Voor een overzicht van de feitelijke uitgangspunten voor deze beslissing verwijst het hof naar hetgeen is opgenomen in genoemd ambtsbericht en verslag. Deze stukken zijn op 2 maart 2017 door het hof toegezonden aan de advocaat van klager onder mededeling dat daarop kon worden gereageerd. Het hof heeft geen reactie ontvangen.
Het hof heeft eerst te beoordelen of er sprake is van strafbare feiten; vervolgens kan de vraag aan de orde komen of er voldoende bewijsmateriaal voorhanden is om het dossier met een gerede kans op een veroordeling aan de strafrechter voor te leggen, dan wel of zich in de zaak voldoende aanwijzingen bevinden om nader onderzoek te laten doen waaruit mogelijk wel voldoende bewijs kan worden bijgebracht.
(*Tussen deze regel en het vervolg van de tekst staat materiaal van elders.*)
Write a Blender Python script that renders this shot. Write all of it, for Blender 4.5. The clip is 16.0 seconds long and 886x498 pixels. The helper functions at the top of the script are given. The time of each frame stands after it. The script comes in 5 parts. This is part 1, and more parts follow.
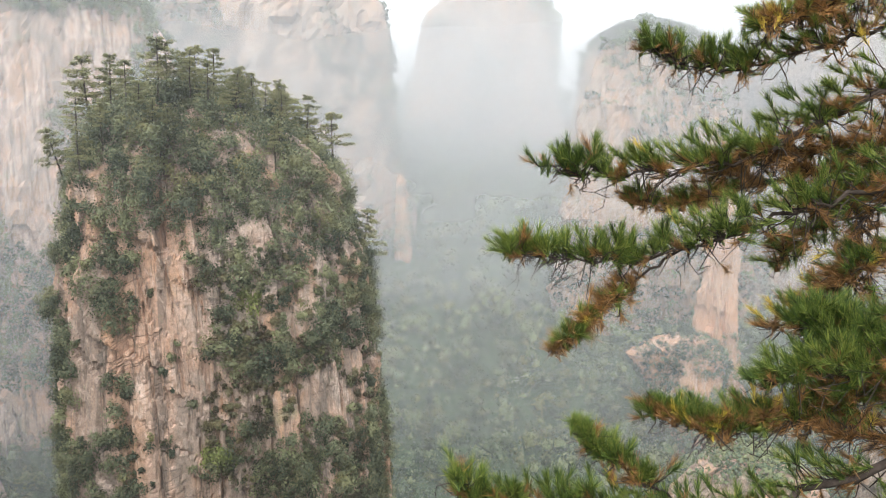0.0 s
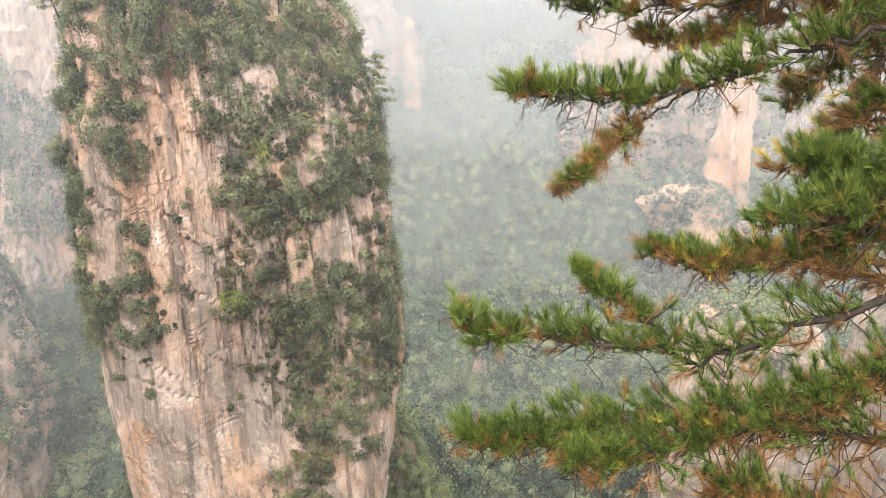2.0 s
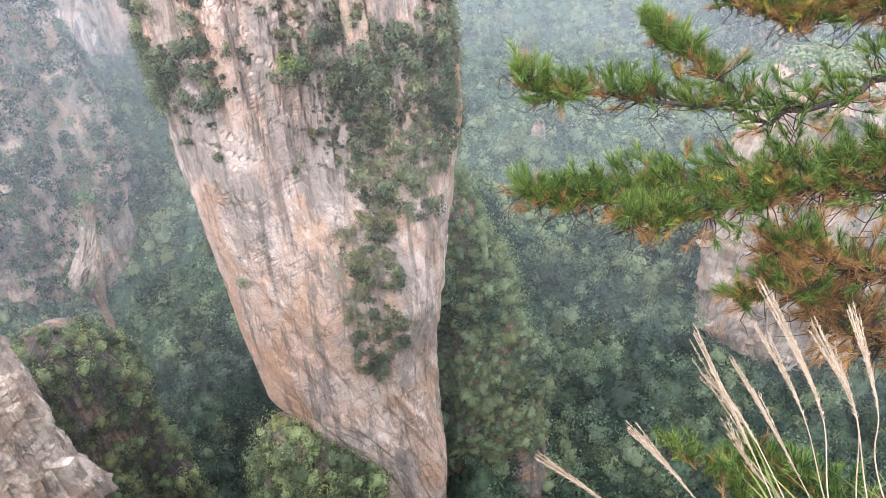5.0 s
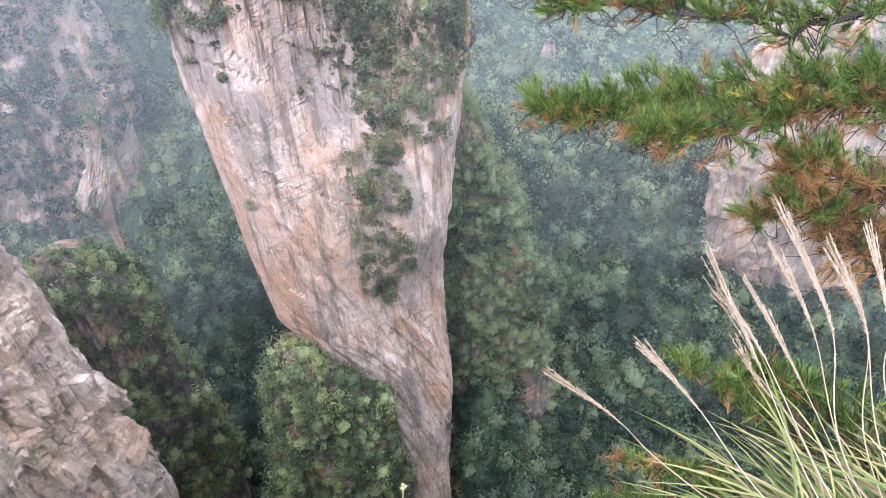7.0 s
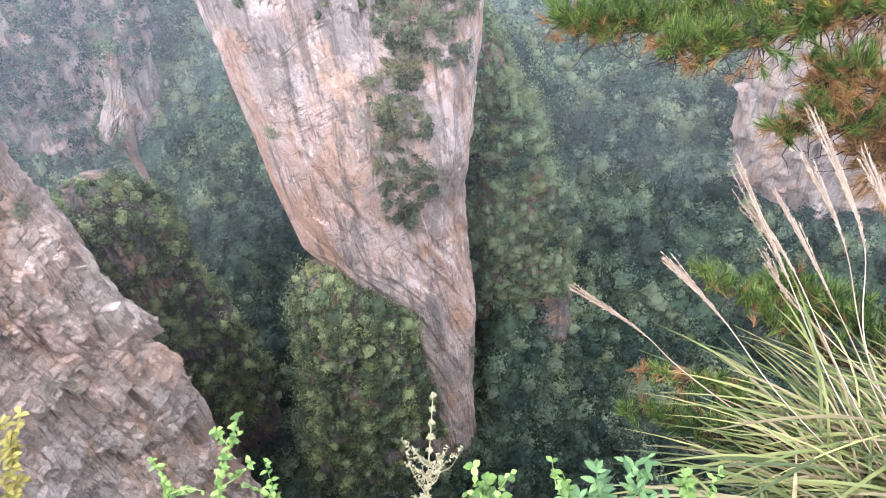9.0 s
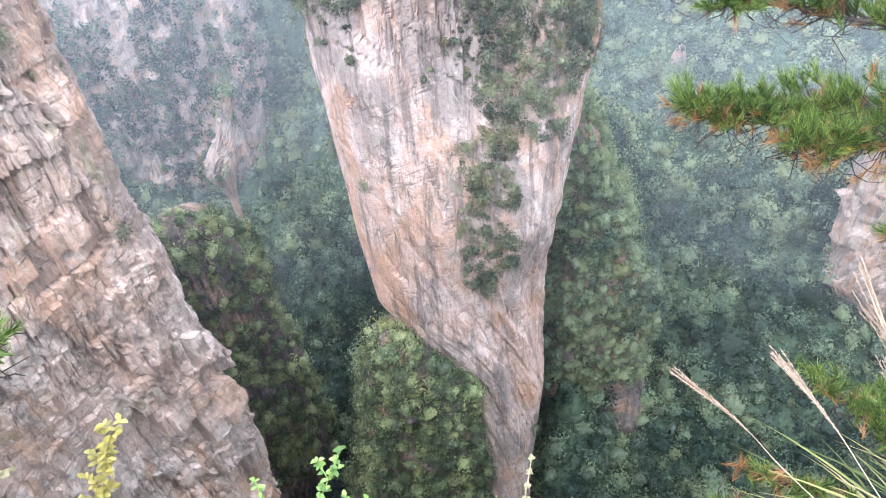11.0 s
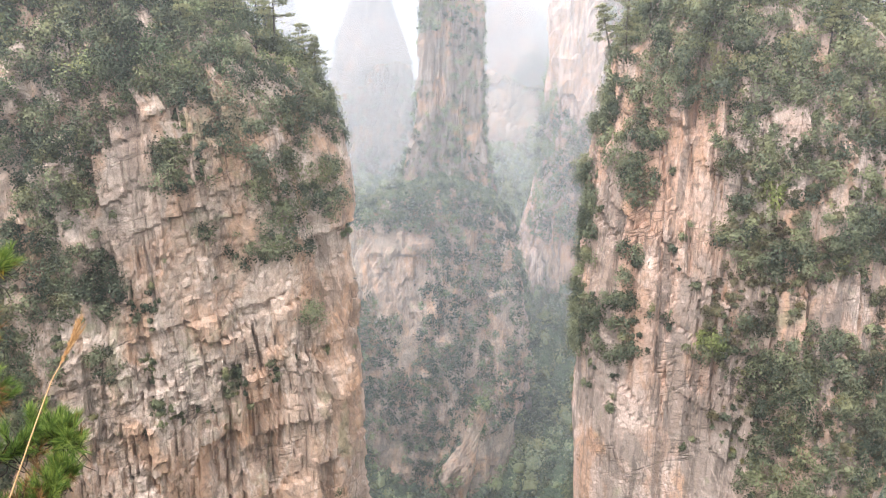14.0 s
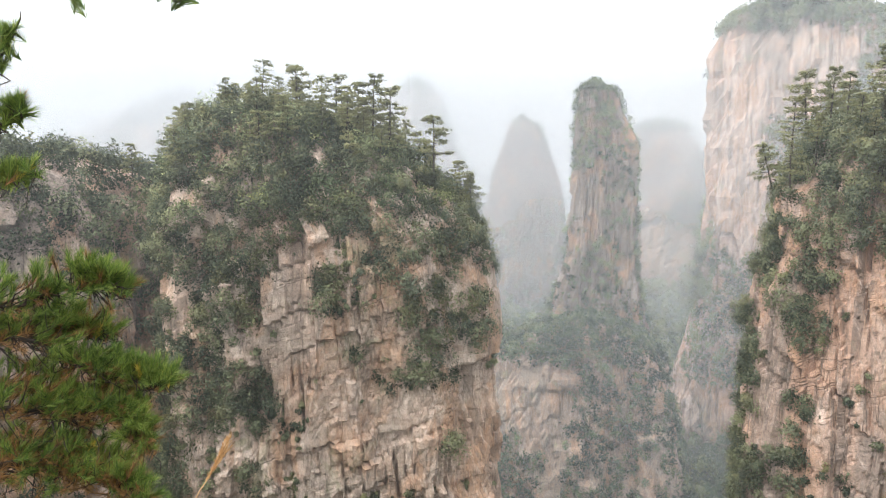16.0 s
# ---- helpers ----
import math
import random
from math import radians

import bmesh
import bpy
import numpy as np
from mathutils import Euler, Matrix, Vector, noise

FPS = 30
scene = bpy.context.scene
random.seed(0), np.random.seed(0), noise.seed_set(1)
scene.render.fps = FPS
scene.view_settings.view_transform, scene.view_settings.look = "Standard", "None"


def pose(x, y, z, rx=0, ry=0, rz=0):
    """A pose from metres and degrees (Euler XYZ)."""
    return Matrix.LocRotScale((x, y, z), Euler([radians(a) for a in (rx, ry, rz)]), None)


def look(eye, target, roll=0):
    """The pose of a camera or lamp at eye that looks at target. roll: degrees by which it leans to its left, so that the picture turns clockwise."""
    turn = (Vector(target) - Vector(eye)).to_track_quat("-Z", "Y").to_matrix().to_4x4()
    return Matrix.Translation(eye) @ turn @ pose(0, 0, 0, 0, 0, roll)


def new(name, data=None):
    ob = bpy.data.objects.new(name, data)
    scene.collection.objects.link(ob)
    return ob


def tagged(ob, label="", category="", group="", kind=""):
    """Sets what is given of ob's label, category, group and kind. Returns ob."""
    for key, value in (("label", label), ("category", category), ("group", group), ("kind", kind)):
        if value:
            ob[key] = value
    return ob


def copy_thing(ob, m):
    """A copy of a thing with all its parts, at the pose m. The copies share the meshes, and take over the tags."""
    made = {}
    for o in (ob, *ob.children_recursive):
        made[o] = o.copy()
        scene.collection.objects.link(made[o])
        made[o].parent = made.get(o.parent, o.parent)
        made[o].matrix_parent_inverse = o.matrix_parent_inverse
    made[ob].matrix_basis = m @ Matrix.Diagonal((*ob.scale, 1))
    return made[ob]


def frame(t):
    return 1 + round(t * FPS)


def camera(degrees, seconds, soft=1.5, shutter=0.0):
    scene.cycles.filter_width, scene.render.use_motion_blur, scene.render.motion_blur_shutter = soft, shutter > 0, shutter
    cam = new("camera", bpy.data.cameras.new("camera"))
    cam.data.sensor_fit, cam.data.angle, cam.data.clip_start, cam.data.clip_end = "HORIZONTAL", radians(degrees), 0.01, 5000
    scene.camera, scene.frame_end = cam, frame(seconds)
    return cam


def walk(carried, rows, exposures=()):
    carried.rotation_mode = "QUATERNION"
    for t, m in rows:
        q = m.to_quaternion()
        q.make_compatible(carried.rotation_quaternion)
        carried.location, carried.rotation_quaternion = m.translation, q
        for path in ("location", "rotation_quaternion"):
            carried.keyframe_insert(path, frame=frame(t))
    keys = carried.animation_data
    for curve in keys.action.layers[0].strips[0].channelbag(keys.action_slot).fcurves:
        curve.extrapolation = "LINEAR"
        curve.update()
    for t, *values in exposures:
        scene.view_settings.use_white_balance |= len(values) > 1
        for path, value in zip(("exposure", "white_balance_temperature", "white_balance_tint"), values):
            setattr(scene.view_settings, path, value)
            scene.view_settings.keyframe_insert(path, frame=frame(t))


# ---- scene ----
PATH = [
    (0.0, 0.000, 0.000, 0.000, 81.50, -0.00, 0.00),
    (0.5, 0.014, -0.046, 0.003, 77.96, 0.46, -0.62),
    (1.0, 0.019, -0.069, 0.009, 75.32, 0.29, -0.38),
    (1.5, 0.021, -0.033, -0.010, 73.26, 0.09, 0.17),
    (2.0, 0.028, -0.006, -0.032, 70.05, 0.13, 0.74),
    (2.5, 0.031, -0.023, -0.030, 67.27, -0.91, 2.03),
    (3.0, 0.028, -0.011, -0.047, 64.16, -0.83, 2.94),
    (3.5, 0.029, -0.022, -0.037, 61.15, 0.54, 2.83),
    (4.0, 0.027, -0.026, -0.044, 58.06, 1.29, 4.26),
    (4.5, 0.025, -0.019, -0.050, 54.67, 2.14, 4.44),
    (7.0, 0.010, -0.014, -0.093, 46.61, 2.34, 5.16),
    (7.5, 0.009, -0.018, -0.113, 43.18, 2.14, 4.38),
    (8.0, 0.006, -0.019, -0.116, 40.78, 2.34, 4.66),
    (10.5, -0.044, -0.073, -0.114, 44.14, 5.12, 10.70),
    (11.0, -0.084, -0.090, -0.101, 46.72, 3.33, 15.03),
    (11.5, -0.115, -0.120, -0.063, 50.13, 1.47, 22.65),
    (12.0, -0.121, -0.075, -0.081, 54.89, 0.22, 28.26),
    (12.5, -0.125, -0.022, -0.058, 59.15, 0.57, 31.26),
    (13.0, -0.167, 0.013, -0.013, 63.45, 0.92, 33.83),
    (13.5, -0.198, 0.058, 0.013, 67.79, 0.70, 36.35),
    (14.0, -0.207, 0.088, 0.006, 72.48, -0.26, 38.71),
    (14.5, -0.206, 0.095, -0.027, 76.74, -0.90, 40.78),
    (15.0, -0.193, 0.088, -0.013, 78.19, -0.50, 44.05),
    (15.5, -0.185, 0.108, 0.017, 80.54, -0.23, 47.41),
    (16.0, -0.198, 0.105, 0.020, 82.41, -0.34, 50.14),
]
cam = camera(60.81, 16.0, 0.7)
EXPOSURES = [(0, 0.34, 6500, 9), (1.5, 0.75, 6800, 11), (3.5, 1.0, 6250, 12), (4.5, 1.05, 5850, 12), (7, 1.2, 5420, 18), (8, 1.2, 5420, 20), (11, 1.42, 5300, 15), (12.5, 1.12, 5800, 15), (14, 0.92, 6350, 14), (15, 0.66, 6550, 11), (16, 0.45, 6450, 10)]
walk(cam, [(t, pose(*p)) for t, *p in PATH], EXPOSURES)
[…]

Het beklag strandt reeds bij de eerste vraag.
Ten aanzien van bedreiging
Artikel 285 Sr luidt als volgt:
1. Bedreiging met openlijk in vereniging geweld plegen tegen personen of goederen, met geweld tegen een internationaal beschermd persoon of diens beschermde goederen, met enig misdrijf waardoor gevaar voor de algemene veiligheid van personen of goederen of gemeen gevaar voor de verlening van diensten ontstaat, met verkrachting, met feitelijke aanranding van de eerbaarheid, met enig misdrijf tegen het leven gericht, met gijzeling, met zware mishandeling of met brandstichting, wordt gestraft met gevangenisstraf van ten hoogste twee jaren of geldboete van de vierde categorie.
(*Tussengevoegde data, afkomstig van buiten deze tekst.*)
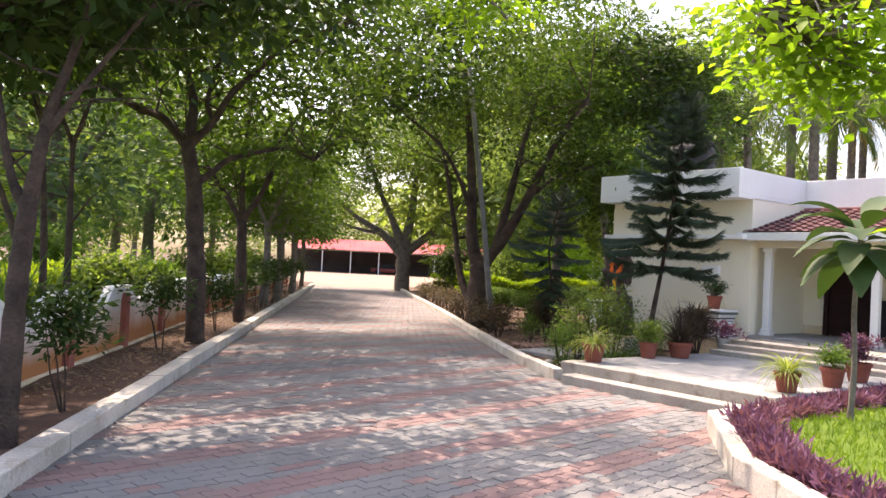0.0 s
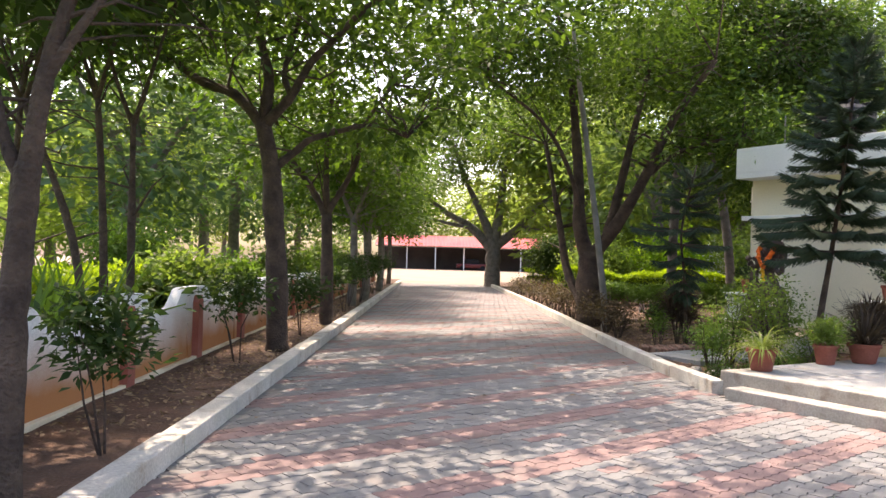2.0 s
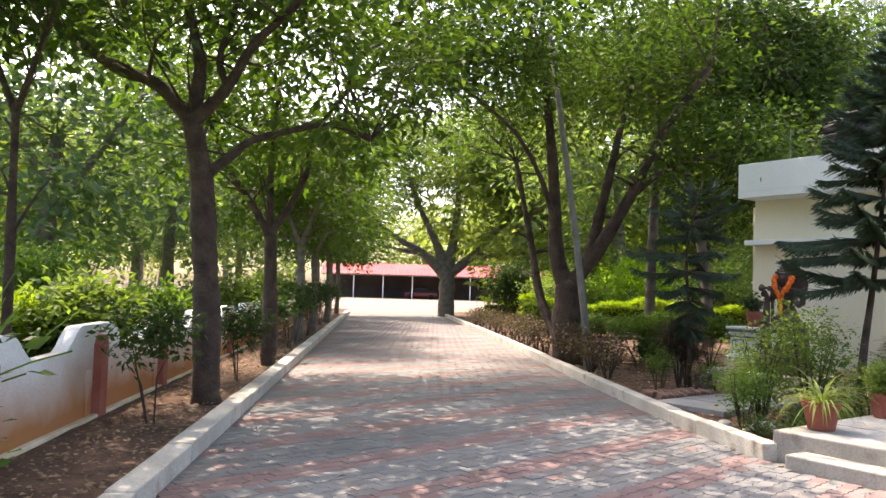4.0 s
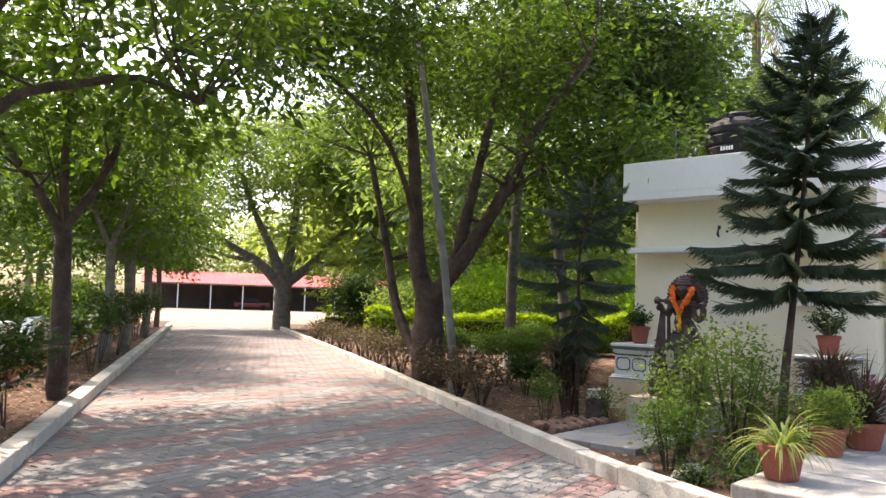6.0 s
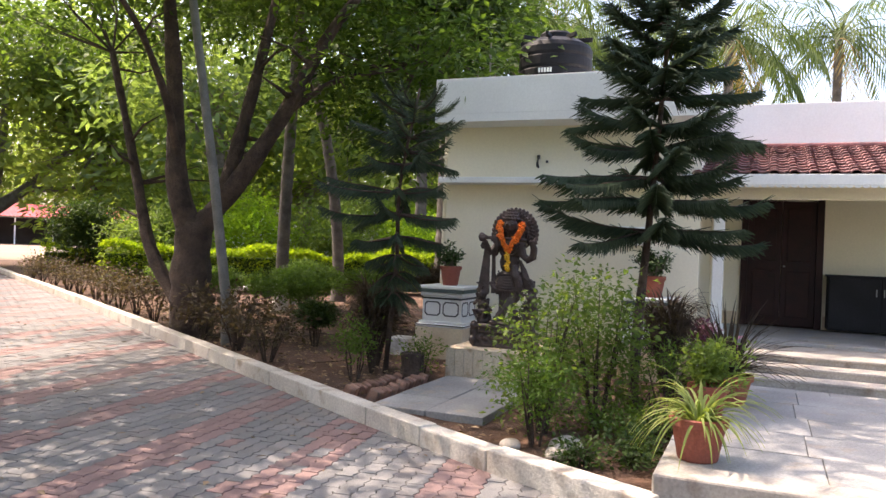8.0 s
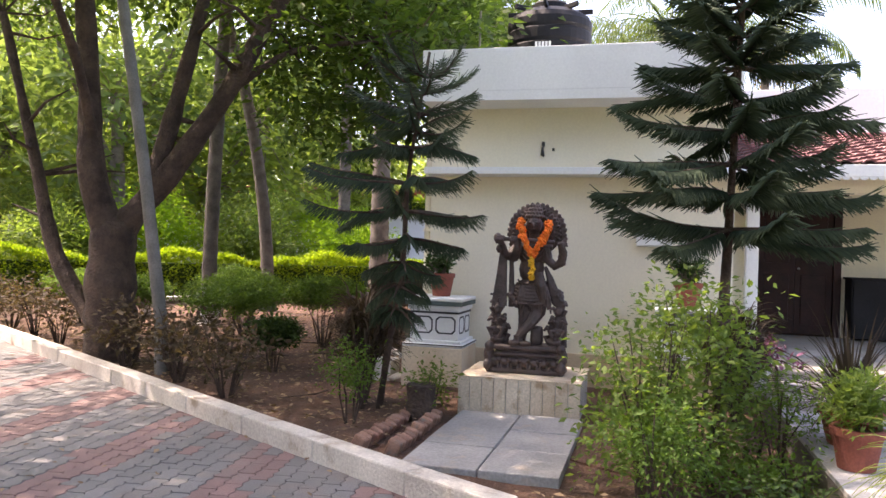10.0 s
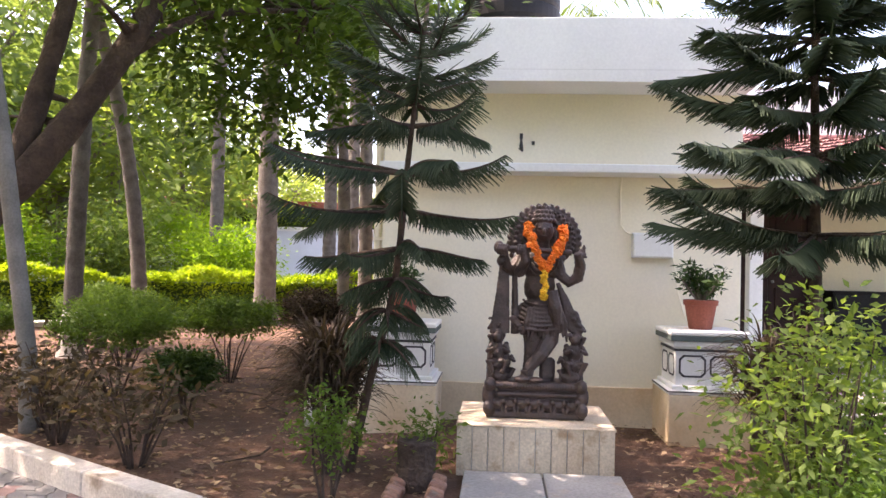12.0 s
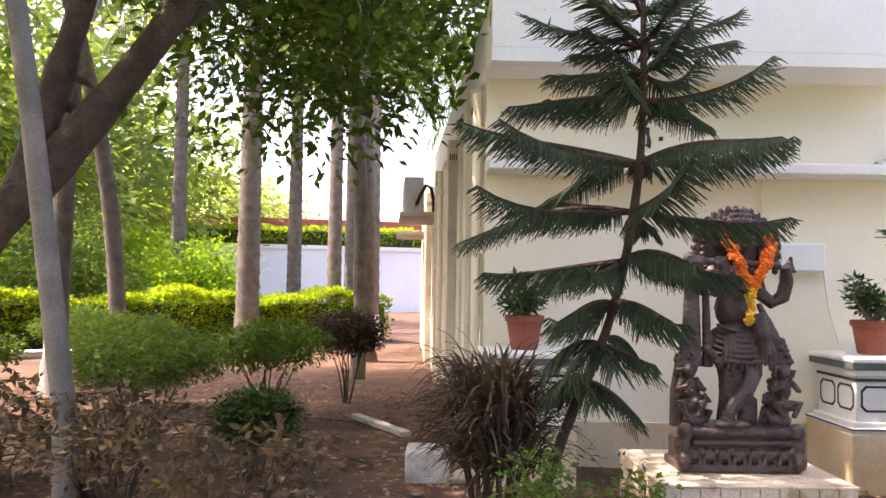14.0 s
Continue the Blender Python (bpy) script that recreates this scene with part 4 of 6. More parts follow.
def statue():
    """Pierced carving: base with reliefs, crossed legs, pleated scarves, side groups, halo."""
    bm = bmesh.new()
    rng = np.random.default_rng(3)
    # base: relief course, two mouldings, ends carried up
    box(bm, -0.355, -0.15, 0, 0.355, 0.16, 0.05, 0.012)
    box(bm, -0.33, -0.12, 0.04, 0.34, 0.16, 0.17, 0.01)
    box(bm, -0.28, -0.15, 0.155, 0.31, 0.15, 0.19, 0.014)
    box(bm, -0.27, -0.12, 0.185, 0.30, 0.15, 0.215, 0.01)
    box(bm, -0.29, -0.16, 0.21, 0.32, 0.15, 0.262, 0.018)
    for i in range(7):
        x = -0.27 + 0.088 * i
        ball(bm, (x, -0.135, 0.105), (0.042, 0.03, 0.034))
        ball(bm, (x + 0.038, -0.15, 0.125), (0.02, 0.022, 0.022))
        for q in (-0.025, 0.025):
            bar(bm, [(x + q, -0.14, 0.10), (x + q * 1.3, -0.145, 0.045)], [0.013, 0.011])
    for i in range(30):
        ball(bm, (-0.28 + 0.02 * i, -0.158, 0.236), (0.009, 0.009, 0.02), None, 1)
    # crouching beasts at the ends of the base
    for sx in (-1, 1):
        ball(bm, (sx * 0.335, -0.11, 0.16), (0.05, 0.07, 0.09))
        ball(bm, (sx * 0.335, -0.16, 0.07), (0.042, 0.045, 0.055))
        ball(bm, (sx * 0.325, -0.15, 0.24), (0.045, 0.05, 0.05))
        for k in range(4):
            bar(bm, [(sx * 0.31, -0.17 + 0.01 * k, 0.22 - 0.03 * k), (sx * 0.36, -0.15, 0.19 - 0.035 * k)], [0.012, 0.008])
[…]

2. Indien deze bedreiging schriftelijk en onder een bepaalde voorwaarde geschiedt, wordt ze gestraft met gevangenisstraf van ten hoogste vier jaren of geldboete van de vierde categorie.
3. Bedreiging met een terroristisch misdrijf wordt gestraft met gevangenisstraf van ten hoogste zes jaren of geldboete van de vijfde categorie.
4. Indien het feit, omschreven in het eerste, tweede of derde lid, wordt gepleegd met het oogmerk om een terroristisch misdrijf voor te bereiden of gemakkelijk te maken, wordt de op het feit gestelde gevangenisstraf met een derde verhoogd.
Voor veroordeling ter zake van bedreiging als bedoeld in dit artikel is vereist dat de bedreiging van dien aard is en onder zodanige omstandigheden heeft plaatsgevonden dat bij de bedreigde daadwerkelijk de vrees kon ontstaan dat het misdrijf waarmee gedreigd werd gepleegd zou worden. Het opzet van de beklaagde moet op het teweegbrengen van die vrees zijn gericht.
Of sprake is van bedreiging dient te worden beoordeeld aan de hand van de concreet vastgestelde aspecten van het geval. Daarbij zijn niet alleen de gebruikte bewoordingen van belang, maar kan ook aan de omstandigheden waaronder die bewoordingen zijn geuit het bedreigende karakter worden ontleend.
Naar het oordeel van het hof zijn de gebruikte bewoordingen niet zonder meer bedreigend. Met name door de suggestie dat een Nederlands Kampioenschap zou kunnen worden georganiseerd, is niet zonder meer aannemelijk dat het om een serieus bedoelde opmerking gaat. Omstandigheden waardoor bij klager als gevolg van die opmerking niettemin redelijke vrees kon ontstaan, komen uit hetgeen namens klager is aangevoerd niet naar voren.
Het hof is het daarom eens met hetgeen door het Openbaar Ministerie in dit verband naar voren is gebracht en komt tot de conclusie dat bij klager naar objectieve maatstaven niet de redelijke vrees kan zijn ontstaan dat hij gestenigd zou worden.
Ten aanzien van opruiing
Artikel 131 Sr luidt als volgt:
1. Hij die in het openbaar, mondeling of bij geschrift of afbeelding, tot enig strafbaar feit of tot gewelddadig optreden tegen het openbaar gezag opruit, wordt gestraft met gevangenisstraf van ten hoogste vijf jaren of geldboete van de vierde categorie.
2. Indien het strafbare feit waartoe wordt opgeruid een terroristisch misdrijf dan wel een misdrijf ter voorbereiding of vergemakkelijking van een terroristisch misdrijf inhoudt, wordt de gevangenisstraf, gesteld op het in het eerste lid omschreven feit, met een derde verhoogd.
Uit hetgeen hiervoor is overwogen ten aanzien van de gebruikte bewoordingen en de omstandigheden waaronder die uitlating plaatsvond, volgt dat evenmin sprake is van opruiing.
Het hof acht het beklag kennelijk ongegrond.

6.De beslissing

Het hof wijst het beklag af.
Deze beschikking, waartegen voor betrokkenen geen rechtsmiddel openstaat, is gegeven op
24 oktober 2017 door mrs. P.C. Kortenhorst, voorzitter, M.J.G.B. Heutink en N. van der Wijngaart, raadsheren, in tegenwoordigheid van J.K. Krijnen, griffier, en ondertekend door de voorzitter en de griffier.